▶ _EXERCISE AIM_: Reproduce the span that opens at the line containing "scene.collection.objects.link(ob)" and closes at the line containing "scene.collection.objects.link(made[o])", both lines included, without alteration and without any other line.

▶ _SOURCE EXCERPT_:
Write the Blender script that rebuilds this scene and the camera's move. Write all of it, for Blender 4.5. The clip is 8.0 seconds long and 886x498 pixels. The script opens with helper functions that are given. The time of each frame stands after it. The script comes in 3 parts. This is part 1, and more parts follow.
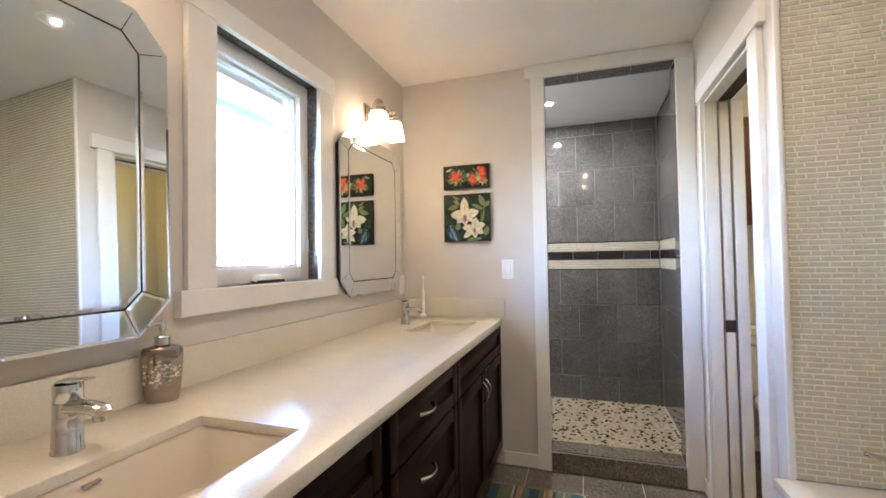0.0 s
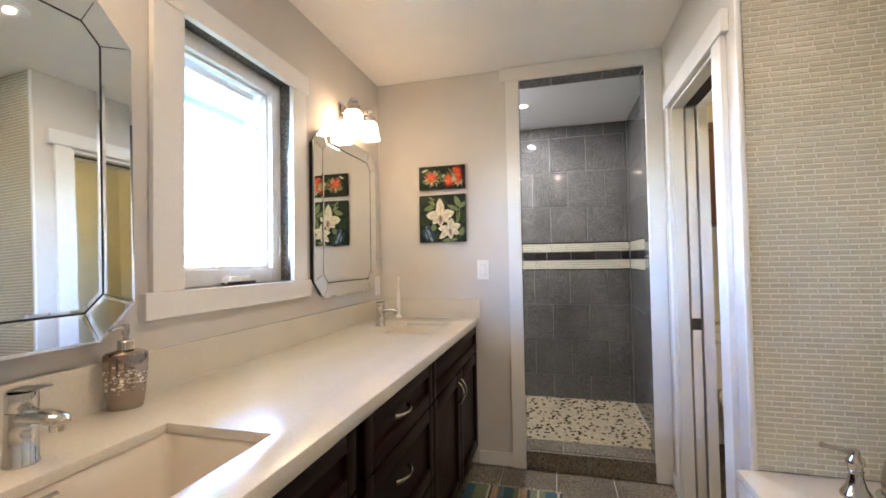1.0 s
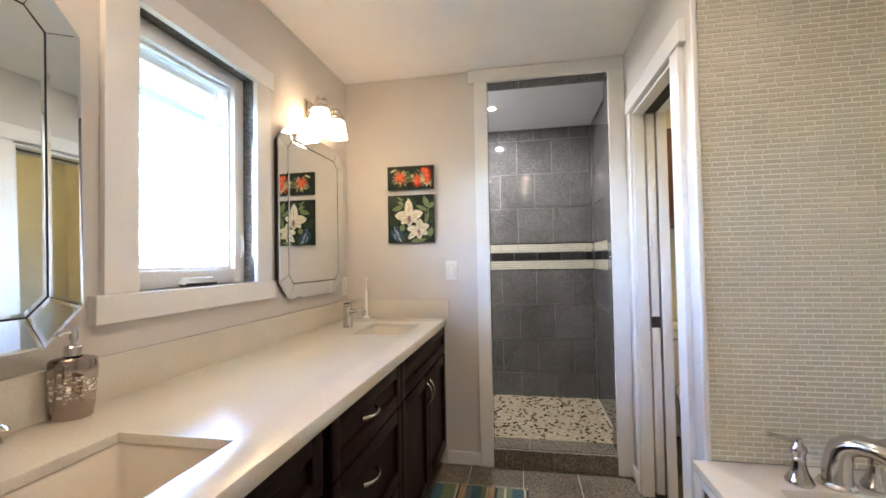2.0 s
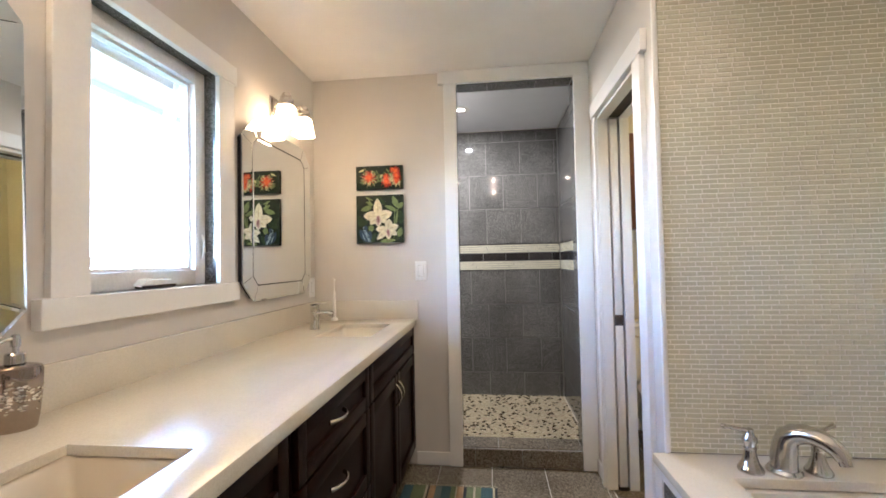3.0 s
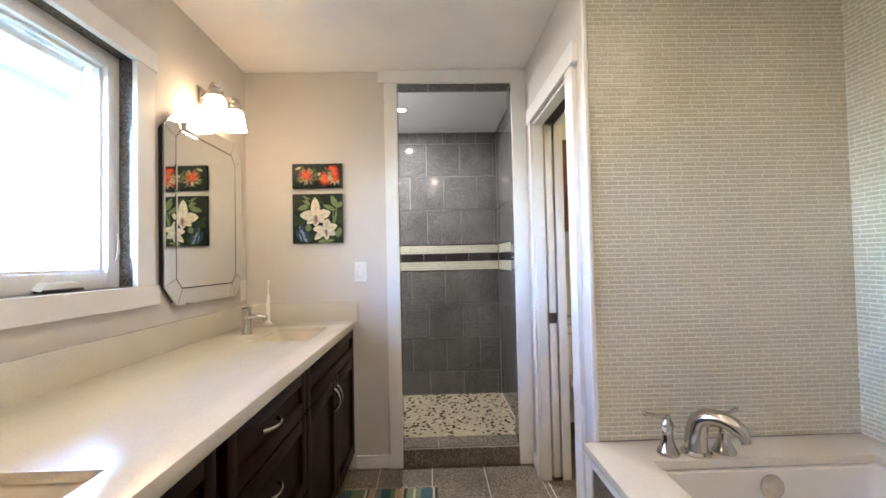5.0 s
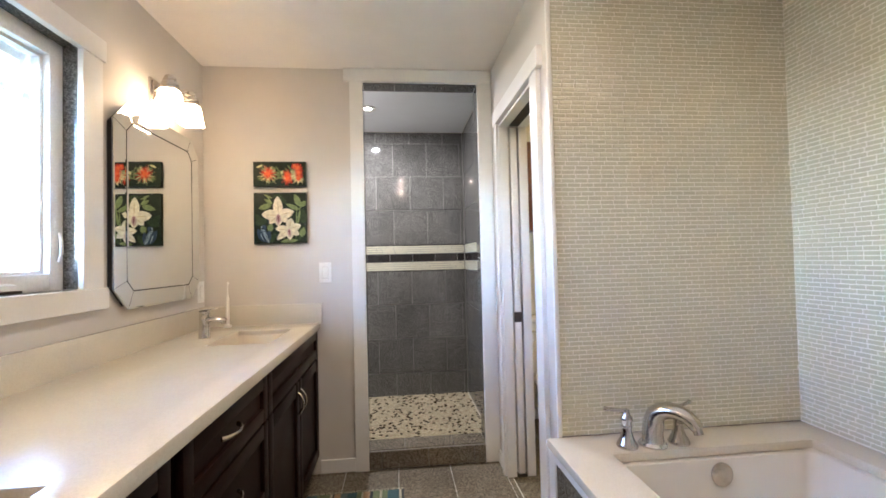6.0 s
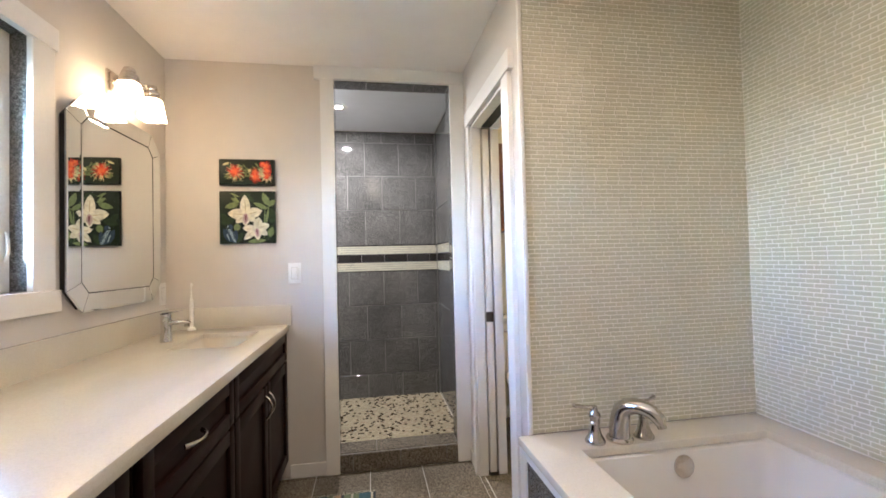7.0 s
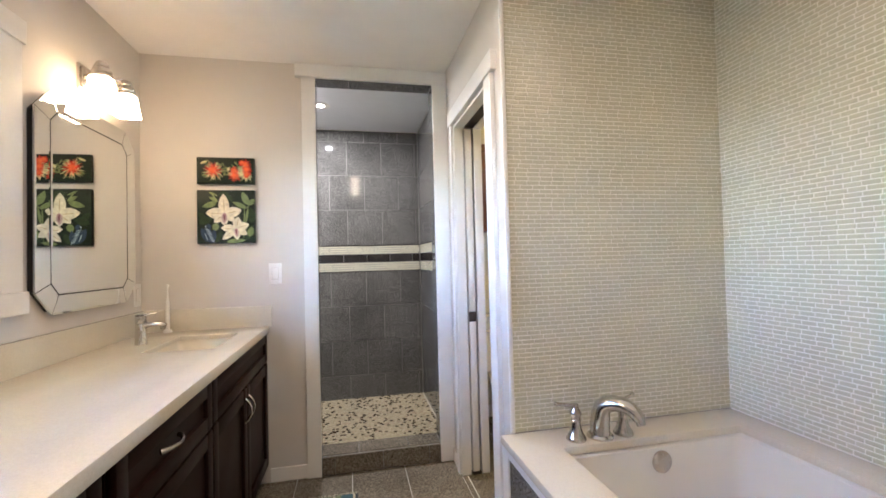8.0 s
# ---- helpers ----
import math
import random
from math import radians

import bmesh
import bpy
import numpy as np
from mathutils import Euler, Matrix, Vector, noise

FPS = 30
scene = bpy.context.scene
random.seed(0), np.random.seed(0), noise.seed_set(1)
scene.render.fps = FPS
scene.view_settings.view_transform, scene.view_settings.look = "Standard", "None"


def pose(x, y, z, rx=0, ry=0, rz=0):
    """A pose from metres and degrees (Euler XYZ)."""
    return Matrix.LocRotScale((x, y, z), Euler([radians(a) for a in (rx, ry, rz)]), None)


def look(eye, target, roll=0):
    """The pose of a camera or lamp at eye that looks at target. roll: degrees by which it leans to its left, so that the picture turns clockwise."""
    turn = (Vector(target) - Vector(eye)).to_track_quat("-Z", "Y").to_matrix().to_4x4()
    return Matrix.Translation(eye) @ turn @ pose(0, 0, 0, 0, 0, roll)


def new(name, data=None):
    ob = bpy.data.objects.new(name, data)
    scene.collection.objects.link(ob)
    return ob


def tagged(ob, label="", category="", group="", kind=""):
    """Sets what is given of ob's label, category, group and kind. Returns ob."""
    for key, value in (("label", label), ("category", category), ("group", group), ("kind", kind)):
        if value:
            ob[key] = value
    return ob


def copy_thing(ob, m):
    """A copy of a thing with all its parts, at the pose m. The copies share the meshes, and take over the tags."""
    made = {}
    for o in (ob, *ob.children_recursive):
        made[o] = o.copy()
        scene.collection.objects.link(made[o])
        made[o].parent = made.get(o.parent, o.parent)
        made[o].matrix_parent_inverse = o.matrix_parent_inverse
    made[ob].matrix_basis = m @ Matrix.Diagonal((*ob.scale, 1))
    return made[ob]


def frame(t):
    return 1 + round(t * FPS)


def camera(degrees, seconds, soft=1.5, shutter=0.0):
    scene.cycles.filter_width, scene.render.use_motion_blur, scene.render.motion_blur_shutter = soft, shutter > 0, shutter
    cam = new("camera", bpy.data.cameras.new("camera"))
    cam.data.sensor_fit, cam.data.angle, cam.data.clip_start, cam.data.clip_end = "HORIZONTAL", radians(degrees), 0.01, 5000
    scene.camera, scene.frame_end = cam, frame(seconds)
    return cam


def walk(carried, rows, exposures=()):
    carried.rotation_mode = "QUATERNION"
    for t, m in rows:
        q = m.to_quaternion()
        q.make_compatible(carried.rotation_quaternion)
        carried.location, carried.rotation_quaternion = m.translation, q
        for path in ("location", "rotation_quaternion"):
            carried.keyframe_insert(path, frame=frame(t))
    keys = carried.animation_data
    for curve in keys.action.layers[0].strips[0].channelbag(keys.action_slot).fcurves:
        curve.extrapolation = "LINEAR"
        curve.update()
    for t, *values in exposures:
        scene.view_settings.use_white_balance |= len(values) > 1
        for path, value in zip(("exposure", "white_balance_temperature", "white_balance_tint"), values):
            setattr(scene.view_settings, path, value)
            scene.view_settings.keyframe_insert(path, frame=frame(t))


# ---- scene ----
cam = camera(92.46, 8.0, soft=1.7)
PATH = [
    (0, pose(1.1337, 0.3683, 1.2536, 91.55, 0.89, 18.14)),
    (0.5, pose(1.1337, 0.3686, 1.2536, 91.60, 0.95, 16.78)),
    (1, pose(1.1337, 0.3691, 1.2536, 91.59, 0.99, 14.86)),
    (1.5, pose(1.1337, 0.3696, 1.2536, 91.58, 0.98, 12.80)),
    (3, pose(1.1338, 0.3711, 1.2536, 91.57, 1.11, 6.51)),
    (3.5, pose(1.1339, 0.3715, 1.2536, 91.56, 1.12, 4.78)),
    (4, pose(1.1340, 0.3720, 1.2536, 91.53, 1.11, 2.87)),
    (4.5, pose(1.1341, 0.3725, 1.2536, 91.52, 1.14, 0.80)),
    (6, pose(1.1346, 0.3740, 1.2536, 91.43, 1.36, -5.99)),
    (6.5, pose(1.1348, 0.3745, 1.2536, 91.39, 1.36, -7.88)),
    (7, pose(1.1350, 0.3749, 1.2536, 91.38, 1.41, -9.72)),
    (7.5, pose(1.1351, 0.3752, 1.2536, 91.34, 1.46, -11.08)),
    (8, pose(1.1352, 0.3754, 1.2536, 91.33, 1.47, -12.03)),
]
walk(cam, PATH, [(0.0, 6.20, 5880, 17), (4.0, 6.28, 5850, 16), (8.0, 6.32, 5850, 17)])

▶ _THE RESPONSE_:
    scene.collection.objects.link(ob)
    return ob


def tagged(ob, label="", category="", group="", kind=""):
    """Sets what is given of ob's label, category, group and kind. Returns ob."""
    for key, value in (("label", label), ("category", category), ("group", group), ("kind", kind)):
        if value:
            ob[key] = value
    return ob


def copy_thing(ob, m):
    """A copy of a thing with all its parts, at the pose m. The copies share the meshes, and take over the tags."""
    made = {}
    for o in (ob, *ob.children_recursive):
        made[o] = o.copy()
        scene.collection.objects.link(made[o])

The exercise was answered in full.